• [OBJECTIVE] Please transcribe the data that follows without the pictures, keeping every word the same.

• [DATA SEGMENT]
=-=-=

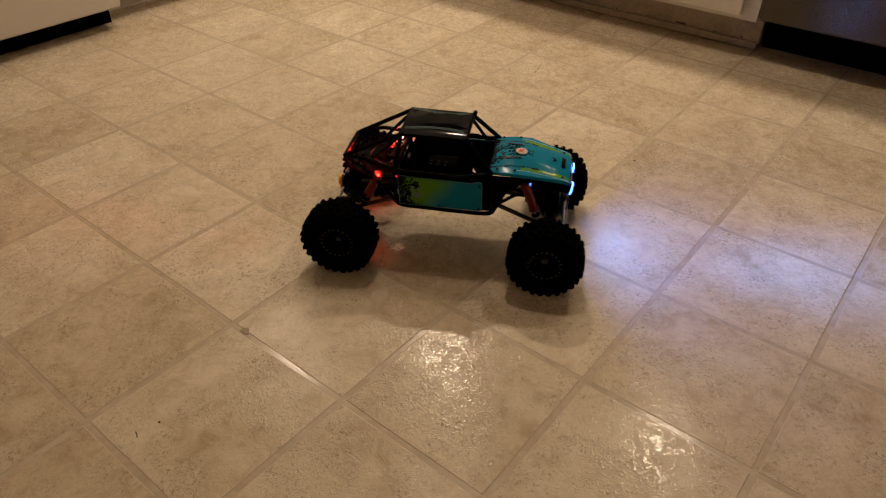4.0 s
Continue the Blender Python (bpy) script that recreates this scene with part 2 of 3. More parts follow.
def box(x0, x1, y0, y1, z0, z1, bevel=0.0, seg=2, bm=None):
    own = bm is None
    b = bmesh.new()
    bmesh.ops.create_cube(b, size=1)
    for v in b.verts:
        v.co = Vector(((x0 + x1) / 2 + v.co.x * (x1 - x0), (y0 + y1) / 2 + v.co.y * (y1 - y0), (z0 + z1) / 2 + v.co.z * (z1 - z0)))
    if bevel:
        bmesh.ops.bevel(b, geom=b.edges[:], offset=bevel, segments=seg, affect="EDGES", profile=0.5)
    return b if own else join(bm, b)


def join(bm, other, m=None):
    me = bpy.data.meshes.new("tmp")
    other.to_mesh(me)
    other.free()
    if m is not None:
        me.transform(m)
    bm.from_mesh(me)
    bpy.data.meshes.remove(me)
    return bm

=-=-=

• [RESULT OF THIS EXERCISE]
4.0 s
Continue the Blender Python (bpy) script that recreates this scene with part 2 of 3. More parts follow.
def box(x0, x1, y0, y1, z0, z1, bevel=0.0, seg=2, bm=None):
    own = bm is None
    b = bmesh.new()
    bmesh.ops.create_cube(b, size=1)
    for v in b.verts:
        v.co = Vector(((x0 + x1) / 2 + v.co.x * (x1 - x0), (y0 + y1) / 2 + v.co.y * (y1 - y0), (z0 + z1) / 2 + v.co.z * (z1 - z0)))
    if bevel:
        bmesh.ops.bevel(b, geom=b.edges[:], offset=bevel, segments=seg, affect="EDGES", profile=0.5)
    return b if own else join(bm, b)


def join(bm, other, m=None):
    me = bpy.data.meshes.new("tmp")
    other.to_mesh(me)
    other.free()
    if m is not None:
        me.transform(m)
    bm.from_mesh(me)
    bpy.data.meshes.remove(me)
    return bm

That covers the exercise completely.